Q. When members of communities of consecrated life profess the vow of obedience to God through their lawful superiors, and submit themselves to their direction, what does this mean?

A. It is understood that persons rendering such a vow are surrendering their freedom to govern their own lives. As a means for their spiritual perfection, they freely place the governance of their lives into the hands of their superiors, who represent God for them. In this way, they are following in the footsteps of Christ who came to earth not to do His will, but that of His Father who sent Him (cf. John 6:38). Thus, those who are capable of governing themselves have instead surrendered this freedom for a greater good and a greater freedom. They have freely chosen to live a life more akin to that which Christ Himself lived while on earth.

Can. 601 - The evangelical counsel of obedience, undertaken in the spirit of faith and love in the following of Christ, who was obedient even unto death, obliges submission of one’s will to lawful Superiors, who act in the place of God when they give commands that are in accordance with each institute’s own constitutions. 

Man can give nothing greater to God, than by subjecting his will to another man’s for God’s sake. (St. Thomas Aquinas, Summa Theologia, II-II, 186)

In professing a vow of evangelical obedience, and in observing it daily, a person is on the way to acquiring true freedom where sin becomes less and less an option. He is approaching the freedom enjoyed by the saints in Heaven where the freedom to do God’s will is the only option.
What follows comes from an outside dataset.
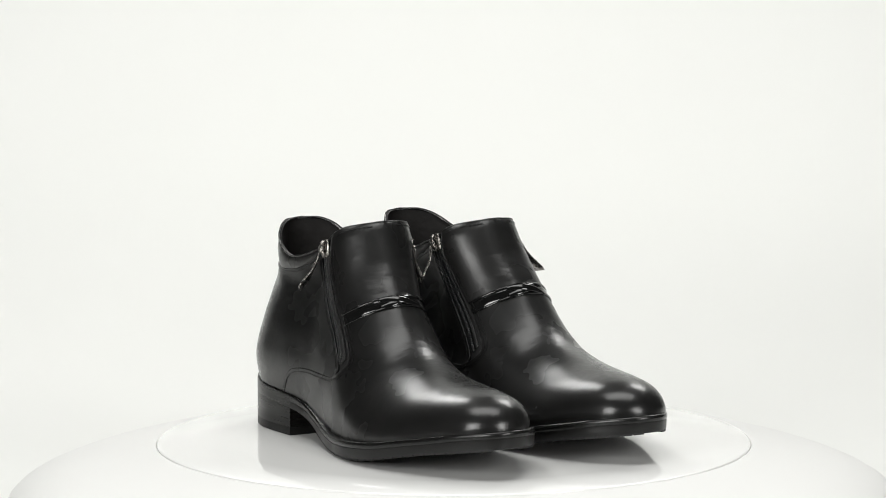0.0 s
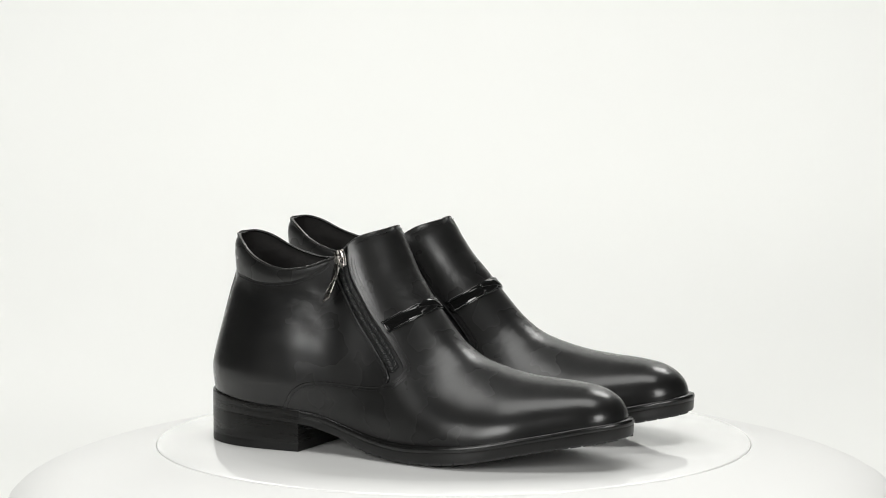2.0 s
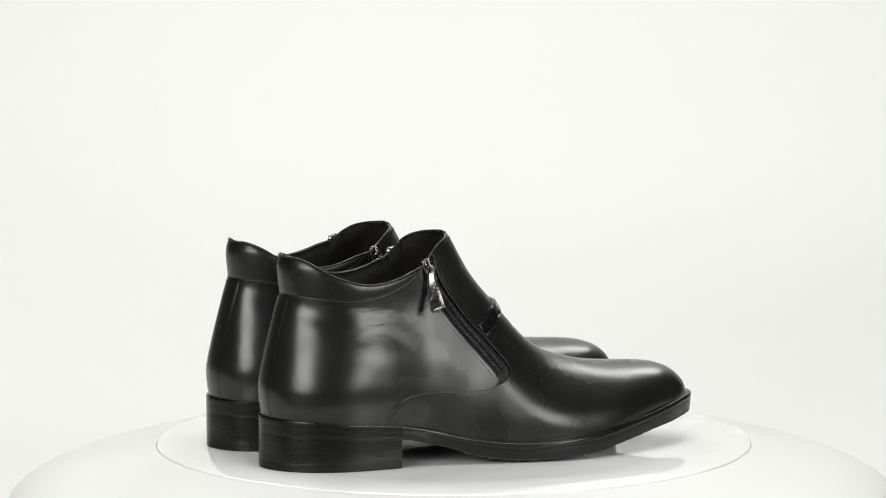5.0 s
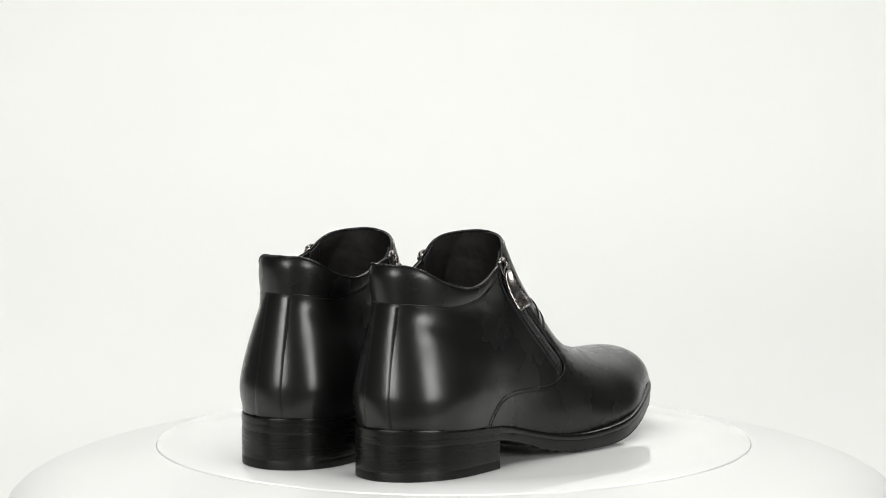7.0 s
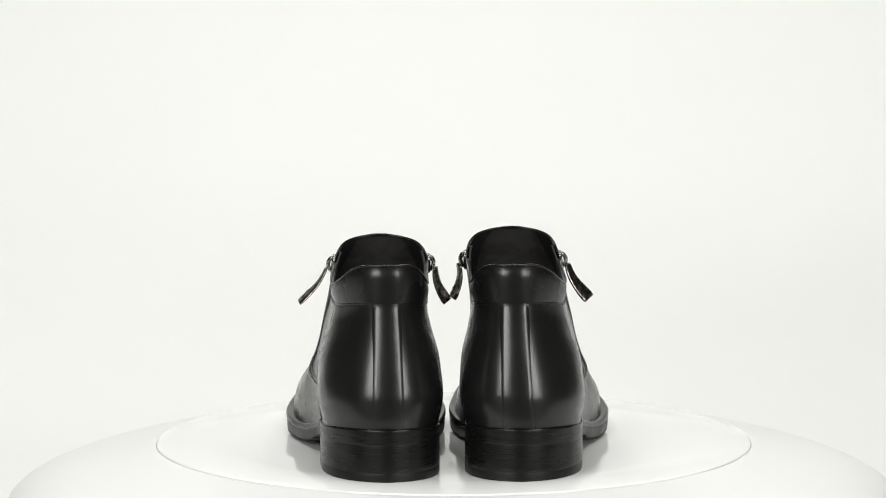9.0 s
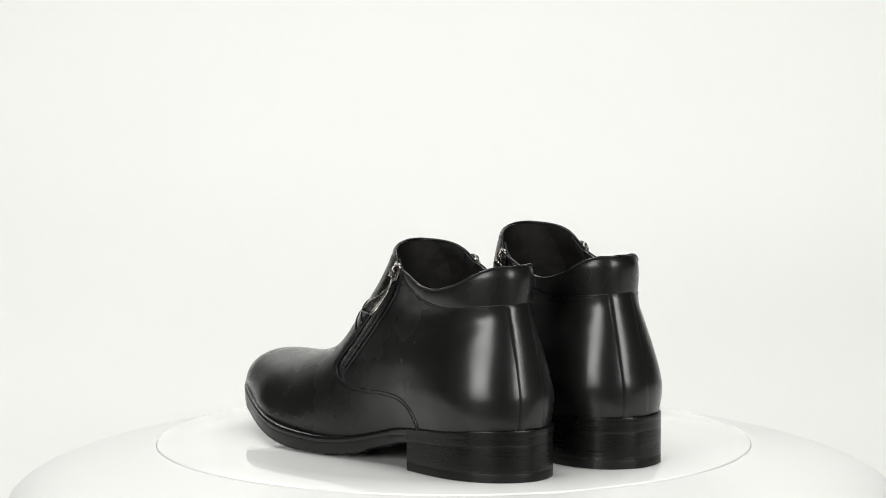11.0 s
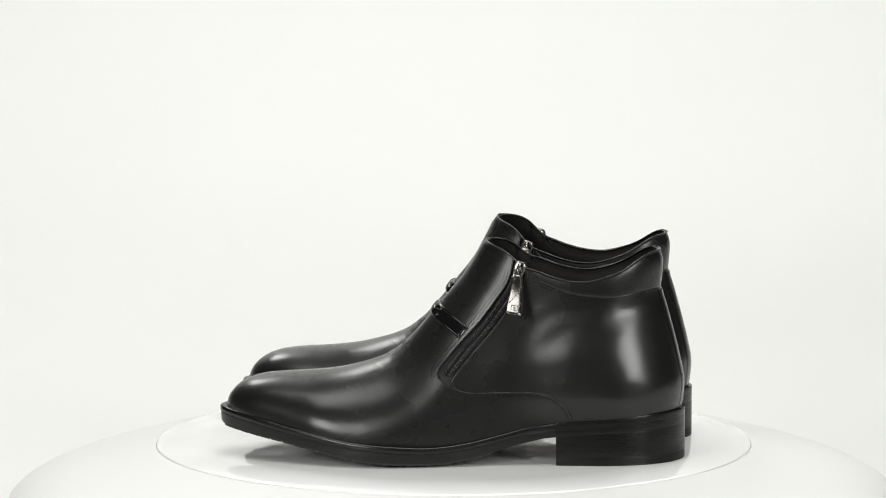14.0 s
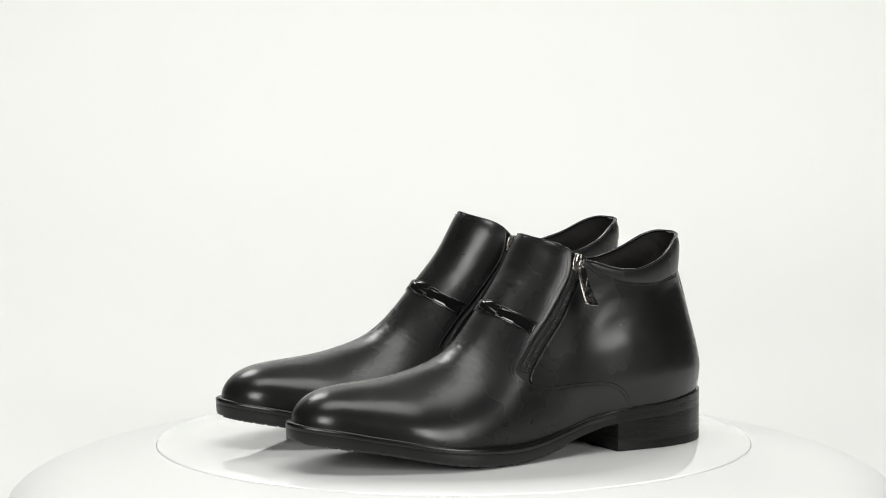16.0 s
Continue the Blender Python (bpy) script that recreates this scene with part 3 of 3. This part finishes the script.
# ---- edge beads and thread ----
def build_trim(form, boot):
    chunks = []
    for side in (1, -1):
        q = frames_on(form, TOPLINE, side, 0.0006)[0]
        q[0, 1] = form.place(np.array([[0, 0, q[0, 2]]]))[0, 1]
        q[-1, 1] = form.place(np.array([[0.1305, 0, 0.1505]]))[0, 1]
        chunks.append(tube(q, 0.00065, 7))
    v, f = join(chunks)
    beads = []
    for side in (1, -1):
        beads.append(tube(frames_on(form, SEAM, side, 0.0007)[0], 0.0006, 6))
        beads.append(tube(frames_on(form, ZIP_REAR, side, 0.0002)[0], 0.0008, 6))
        beads.append(tube(frames_on(form, COLLAR_SEAM[3:], side, 0.0002)[0], 0.0005, 6))
    bv, bf = join(beads)
    part("edge_fold", mesh_from("edge_fold", bv, bf, LEATHER), boot, "folded leather edges along the seams")
    part("top_binding", mesh_from("top_binding", v, f, LEATHER), boot, "rolled leather edge of the opening")
    thread = []
    for side in (1, -1):
        thread += stitches(form, offset_curve(SEAM, -0.0019)[6:-8], side, 0.0014)
        thread += stitches(form, offset_curve(SEAM, -0.0038)[120:-14], side, 0.0014)
        thread += stitches(form, offset_curve(ZIP_REAR, 0.0020)[10:-6], side, 0.0009)
        thread += stitches(form, offset_curve(COLLAR_SEAM, -0.0014)[14:-10], side, 0.0008)
        top = TOPLINE[TOPLINE[:, 0] > 0.113]
        thread += stitches(form, offset_curve(top, -0.0028)[:-1], side, 0.0016)
    for zz in np.arange(0.034, 0.1105, 0.0021):
        for sg in (1, -1):
            h = float(np.interp(zz, [0.03, 0.06, 0.11, 0.14], [0.0105, 0.0098, 0.0082, 0.0085]))
            bx = float(np.interp(zz, BACK[::-1, 1], BACK[::-1, 0])) + float(HEEL_RUN(zz)) * (1 - (1 - (h / 0.0375) ** 2) ** (1 / 2.6))
            v, f = brick_at(np.array([bx - 0.0004, sg * h, zz]), np.array([0.0, 0, 0.00085]), np.array([0, 0.0002, 0]), np.array([0.0002, 0, 0]))
            thread.append((form.place(np.array(v)), f))
    v, f = join(thread)
    part("stitching", mesh_from("stitching", v, f, THREAD, False), boot, "black thread along the seams")
    # stay up the heel's back
    z = np.linspace(0.0315, 0.1115, 60)
    half = np.interp(z, [0.03, 0.06, 0.11], [0.0115, 0.0108, 0.0092])
    verts, faces, m = [], [], 13
    for zz, h in zip(z, half):
        for y in np.linspace(-h, h, m):
            bx = float(np.interp(zz, BACK[::-1, 1], BACK[::-1, 0]))
            wide = float(np.interp(zz, [0.03, 0.06, 0.11, 0.14], [0.0375, 0.0405, 0.0345, 0.0325]))
            d = float(HEEL_RUN(zz)) * (1 - max(0, 1 - (y / wide) ** 2) ** (1 / 2.6))
            edge = abs(y) > h * 0.99
            verts.append((bx + d - (0.0002 if edge else 0.0010), y, zz))
    for i in range(len(z) - 1):
        for j in range(m - 1):
            a = i * m + j
            faces.append((a, a + 1, a + m + 1, a + m))
    part("heel_stay", mesh_from("heel_stay", form.place(np.array(verts)), faces, LEATHER), boot, "narrow leather strip up the heel")


def build_boot(name, mirror, lean, sag, flares, label):
    form = Form(mirror, lean, sag)
    boot = new(name)
    boot.empty_display_size = 0.05
    tagged(boot, label, "boot", "pair of boots")
    part("vamp", panel("vamp", form, IN_VAMP, 0.0011 + FOLDS, VAMP), boot, "smooth polished black leather vamp and front flap")
    part("quarter", panel("quarter", form, IN_QUARTER, 0.0006 + DENTS, LEATHER), boot, "polished black leather rear quarter")
    part("collar", panel("collar", form, IN_COLLAR, 0.0002 + 0.0011 * PUFF, COLLAR_LEATHER), boot, "padded black leather collar band")
    build_lining(form, boot)
    build_sole(form, boot)
    for side, text in ((1, "outer black zip with woven tape"), (-1, "inner black zip with woven tape")):
        build_zip(form, boot, side, text, flares[side])
    build_strap(form, boot)
    build_trim(form, boot)
    if mirror < 0:
        p, n = form.raw(np.array([0.160]), np.array([0.057]), -1, np.array([0.001]))
        chunks = []
        for a, b in ((0.0035, 0.002), (0.002, 0.0045), (0.0045, 0.0)):
            t = np.linspace(0, 1, 8)[:, None]
            path = p + t * np.array([[-0.001, -a, b]]) + np.sin(t * 4) * np.array([[0.001, 0.0004, 0.0008]])
            chunks.append(tube(form.place(path), 0.00022, 5))
        v, f = join(chunks)
        part("loose_thread", mesh_from("loose_thread", v, f, THREAD), boot, "frayed black thread end at the inner zip")
    return boot


build_studio()
disc = build_turntable()
right_boot = build_boot("ankle_boot", -1, -0.045, 0.003, {1: (0.0135, -0.6, -0.06), -1: (0.003, -0.4, -0.02)}, "black leather zip ankle boot, inner side beside its mate")
left_boot = build_boot("ankle_boot", 1, -0.006, 0.0075, {1: (0.0170, -0.08, 0.10), -1: (0.007, -0.54, -0.02)}, "black leather zip ankle boot with slightly out-turned toe")


# ---- what turns ----
def motions():
    """The disc and both boots turn together about the upright axis."""
    times = [0.5 * k for k in range(33)]
    at = {disc: pose(0, 0, 0),
          right_boot: pose(-0.117, -0.0432, TOP, 0, 0, -2.05) @ pose(-0.04, 0, 0),
          left_boot: pose(-0.1185, 0.0486, TOP, 0, 0, 2.75) @ pose(-0.04, 0, 0)}
    for thing, rest in at.items():
        walk(thing, [(t, pose(0, 0, 0, 0, 0, SPIN * (t - 3.5)) @ rest) for t in times])


motions()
By abandoning his freedom to rule his own life, a consecrated soul is placing himself on a “fast track,” so to speak, to finding his divinely-willed identity as a saint. He is losing himself to find himself.

If anyone wishes to come after Me, he must deny himself, and take up his cross daily and follow Me. For whoever wishes to save his life will lose it, but whoever loses his life for My sake, he is the one who will save it. (Luke 9:23-24) 

Religious profess obedience as to the regular mode of life, in respect of which they are subject to their superiors: wherefore they are bound to obey in those matters only which may belong to the regular mode of life, and this obedience suffices for salvation. If they be willing to obey even in other matters, this will belong to the superabundance of perfection; provided, however, such things be not contrary to God. (St. Thomas Aquinas, Summa Theologia, II-II, 104)

St. Ignatius of Loyola, in a letter written in 1553 to the Jesuits living in Portugal, praised the virtue of consecrated obedience. He noted that in spite of shortcomings and defects in superiors, they were to be obeyed because St. Ignatius exhorted that those under obedience should strive “to make the superior’s will one’s own in such a way that there is not merely the effectual execution of the command, but an interior conformity” as well.